One difference between small focused commits and large unfocused commits is a difference of who is in control: you, or the code you’ve already written. When you have large unfocused commits, you are kind of stuck with your code. If something is wrong, you have a ton of work to do to figure it out. If you need to undo something, you have to do it by hand, which is a big pressure against changing what you’ve already worked so hard to do. By contrast, when you have small focused commits, you are in control. You can go back and see why you made a change. You can modify those changes, reorder them, combine or split them, put them on separate branches, or redo them later after other branches are merged. Your code is fluid, malleable, adjustable. This kind of setup encourages you to improve your code, to make it the best you can.

What’s the takeaway from all this?
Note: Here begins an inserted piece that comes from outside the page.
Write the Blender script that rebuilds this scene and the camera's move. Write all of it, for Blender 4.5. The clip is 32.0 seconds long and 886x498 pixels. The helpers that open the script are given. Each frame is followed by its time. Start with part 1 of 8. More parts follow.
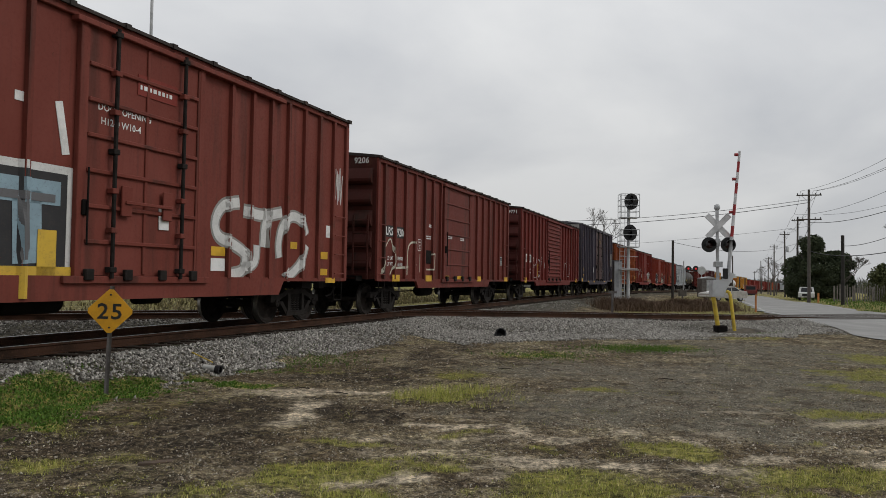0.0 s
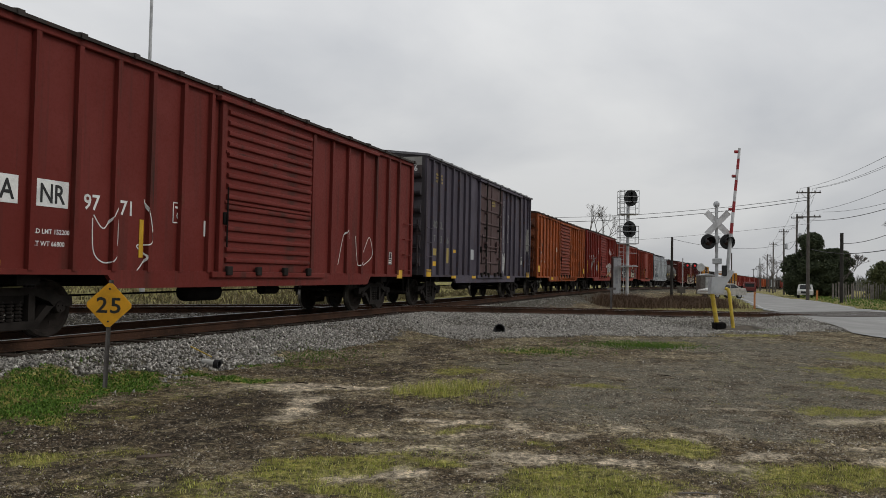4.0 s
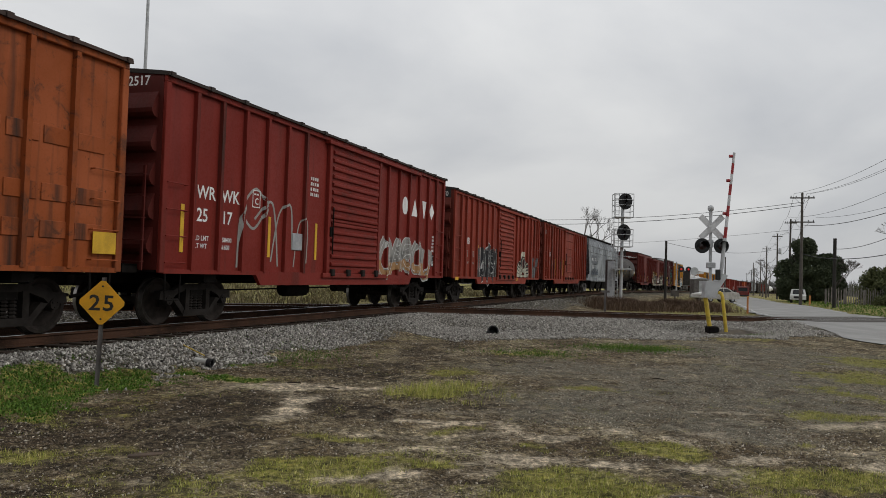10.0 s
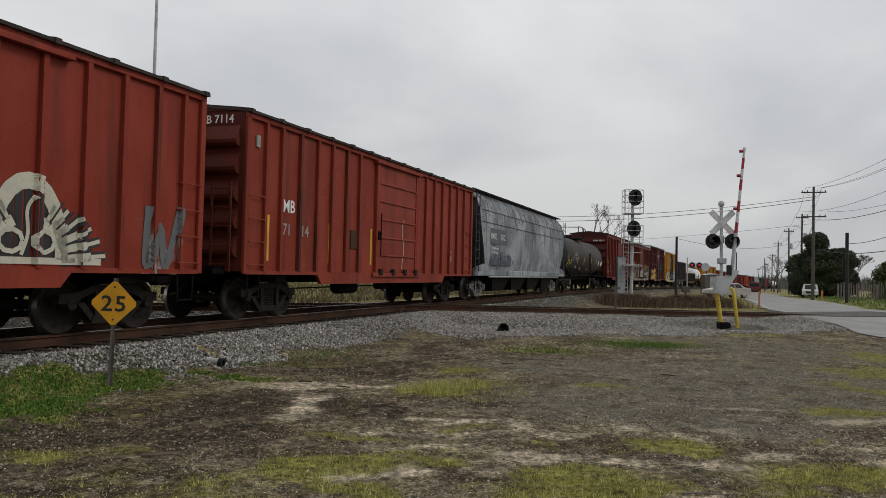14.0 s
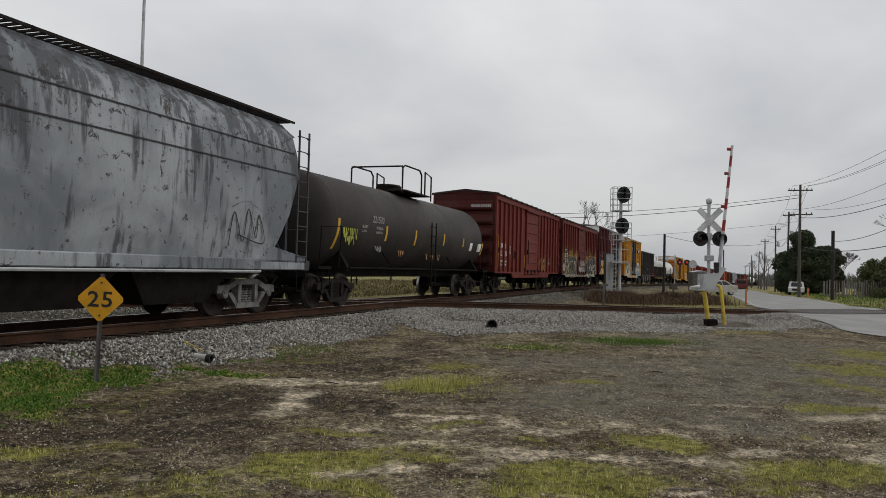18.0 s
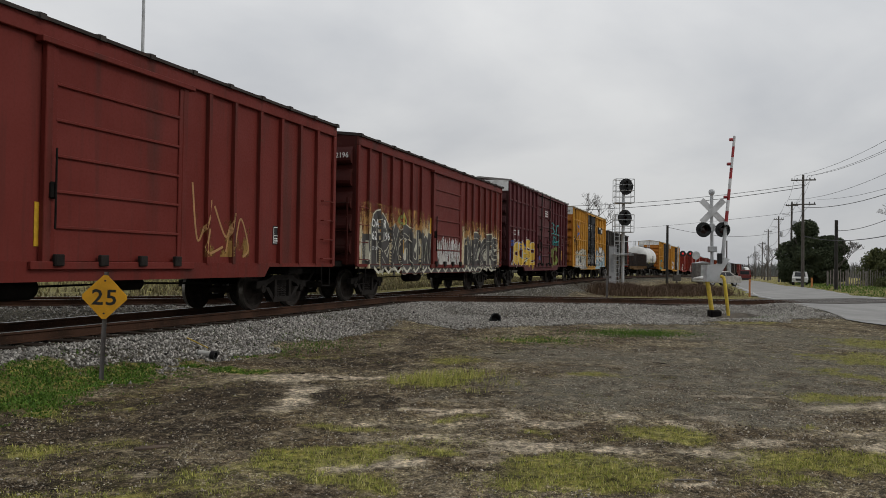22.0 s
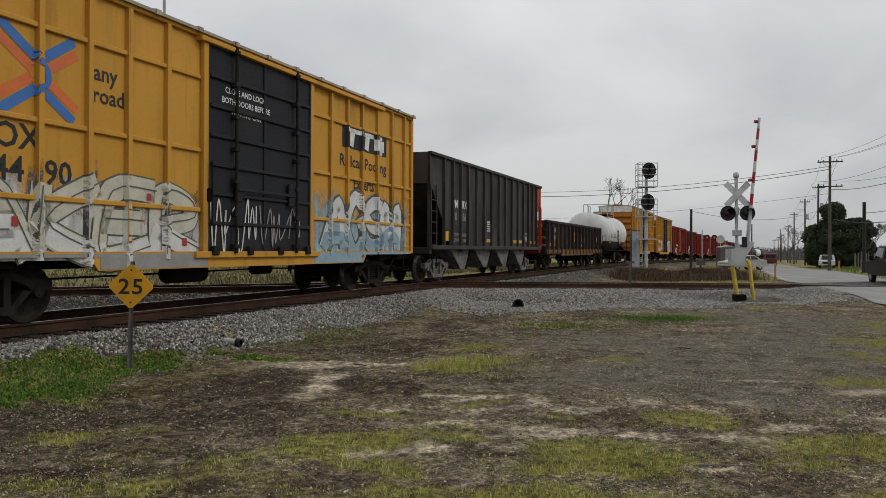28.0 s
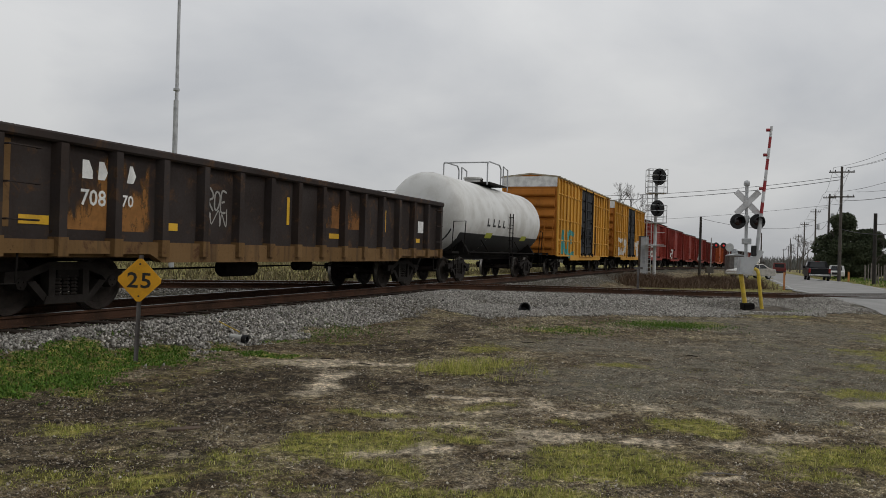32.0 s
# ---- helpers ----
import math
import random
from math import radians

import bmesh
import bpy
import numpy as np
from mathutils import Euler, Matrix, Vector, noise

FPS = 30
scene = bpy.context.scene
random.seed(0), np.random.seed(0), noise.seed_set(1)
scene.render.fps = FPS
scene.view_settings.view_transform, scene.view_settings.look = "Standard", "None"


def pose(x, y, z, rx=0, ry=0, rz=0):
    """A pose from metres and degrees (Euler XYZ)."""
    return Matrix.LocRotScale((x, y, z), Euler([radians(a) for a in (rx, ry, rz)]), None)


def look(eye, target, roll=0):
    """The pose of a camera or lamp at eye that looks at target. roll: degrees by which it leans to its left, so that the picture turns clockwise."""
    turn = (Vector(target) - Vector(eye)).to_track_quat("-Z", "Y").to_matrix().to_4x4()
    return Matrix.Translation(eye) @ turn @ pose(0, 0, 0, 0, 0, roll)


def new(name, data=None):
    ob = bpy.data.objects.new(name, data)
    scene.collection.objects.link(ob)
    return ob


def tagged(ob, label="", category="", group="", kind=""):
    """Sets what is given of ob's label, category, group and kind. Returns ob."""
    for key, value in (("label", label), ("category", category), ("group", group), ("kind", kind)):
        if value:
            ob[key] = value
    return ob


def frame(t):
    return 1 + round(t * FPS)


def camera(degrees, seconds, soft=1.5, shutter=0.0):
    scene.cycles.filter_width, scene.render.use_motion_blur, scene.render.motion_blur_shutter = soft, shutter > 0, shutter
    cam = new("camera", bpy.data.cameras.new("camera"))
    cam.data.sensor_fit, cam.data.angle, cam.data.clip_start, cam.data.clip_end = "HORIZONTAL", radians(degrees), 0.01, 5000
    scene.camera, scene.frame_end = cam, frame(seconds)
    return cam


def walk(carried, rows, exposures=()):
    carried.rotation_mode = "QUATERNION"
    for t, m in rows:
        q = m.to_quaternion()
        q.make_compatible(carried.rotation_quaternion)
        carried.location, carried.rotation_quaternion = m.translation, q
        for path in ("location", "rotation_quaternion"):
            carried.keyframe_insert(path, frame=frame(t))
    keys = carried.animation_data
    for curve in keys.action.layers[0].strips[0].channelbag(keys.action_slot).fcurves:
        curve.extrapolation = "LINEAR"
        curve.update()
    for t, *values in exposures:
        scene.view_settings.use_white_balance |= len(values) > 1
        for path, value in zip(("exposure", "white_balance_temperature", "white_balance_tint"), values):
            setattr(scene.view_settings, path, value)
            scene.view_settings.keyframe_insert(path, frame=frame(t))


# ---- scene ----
# Camera: held by hand on one spot, only its turn drifts. Degrees about x, y, z.
EYE = (0.0, 0.0, 1.7)
CAM = [
    (0, 92.08, -0.93, 0.06), (0.5, 92.03, -1.03, 0.16), (1, 91.98, -1.08, -0.06), (1.5, 91.88, -1.18, -0.15),
    (2, 91.81, -1.32, -0.23), (2.5, 91.78, -1.30, 0.36), (3, 91.78, -1.26, -0.75), (3.5, 91.76, -1.21, -0.39),
    (5.5, 91.81, -1.35, 0.40), (6, 91.86, -1.45, 0.18), (6.5, 91.83, -1.60, 0.20), (7, 91.86, -1.66, -0.60),
    (7.5, 91.87, -1.67, 0.02), (8, 91.84, -1.74, 0.40), (8.5, 91.85, -1.71, -0.64), (9, 91.83, -1.71, 0.29),
    (9.5, 91.85, -1.74, -0.06), (10, 91.85, -1.83, -0.43), (10.5, 91.81, -1.90, 0.39), (11, 91.79, -1.94, 0.25),
    (11.5, 91.85, -1.98, -0.80), (12, 91.83, -2.01, -0.06), (12.5, 91.79, -1.97, 0.56), (13, 91.82, -1.76, -0.32),
    (13.5, 91.80, -1.47, -0.39), (14, 91.68, -1.35, 0.30), (14.5, 91.58, -1.38, -0.04), (16.5, 91.38, -1.42, 0.16),
    (17, 91.41, -1.43, -0.37), (17.5, 91.47, -1.53, -0.93), (18, 91.44, -1.51, -0.53), (18.5, 91.38, -1.17, -0.09),
    (19, 91.18, -0.95, 0.34), (19.5, 91.10, -0.91, 0.69), (20, 91.05, -0.99, 0.77), (20.5, 91.06, -0.99, 0.12),
    (21, 91.04, -1.02, 0.46), (21.5, 91.05, -1.02, 0.76), (22, 91.00, -0.84, -0.31), (22.5, 90.57, -0.21, -0.44),
    (23, 90.54, -0.03, -0.09), (23.5, 90.55, -0.01, 0.32), (24, 90.53, -0.02, 0.68), (24.5, 90.49, -0.09, -0.27),
    (25, 90.48, -0.13, -0.41), (25.5, 90.45, -0.16, 0.33), (27.5, 90.08, -0.20, 1.67), (28, 89.99, -0.29, 1.31),
    (28.5, 89.98, -0.40, 0.94), (29, 90.00, -0.52, 1.81), (29.5, 90.01, -0.98, 1.03), (30, 90.01, -1.25, 2.13),
    (30.5, 90.08, -1.43, 1.57), (31, 90.13, -1.53, 1.18), (31.5, 90.09, -1.61, 1.91), (32, 90.08, -1.66, 1.90),
]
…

There are a number of different skills you can learn and practice:

  • Learn git features, either in a GUI if it supports them, or in the command line:
    • Visualizing git history
    • Examining individual commits
    • Reviewing diffs when committing
    • Staging just some of the changes in the working copy, not all of them
    • Amending commits
    • Rebasing off of the parent branch rather than merging
    • Interactive rebase to edit, reorder, and squash commits
    • Bisect to identify commits that introduce errors
  • Practice general strategies for development:
    • Small, focused commits
    • Working on one thing at a time
    • Refactoring in preparation for functionality changes
    • Decoupled code

There’s a lot to this process; if it’s new to you it’s not something you can learn in an afternoon. But if you think about the long-term benefit of when all the pieces come together, it can be motivating to learn and practice each individual piece, even if the benefits don’t materialize right away.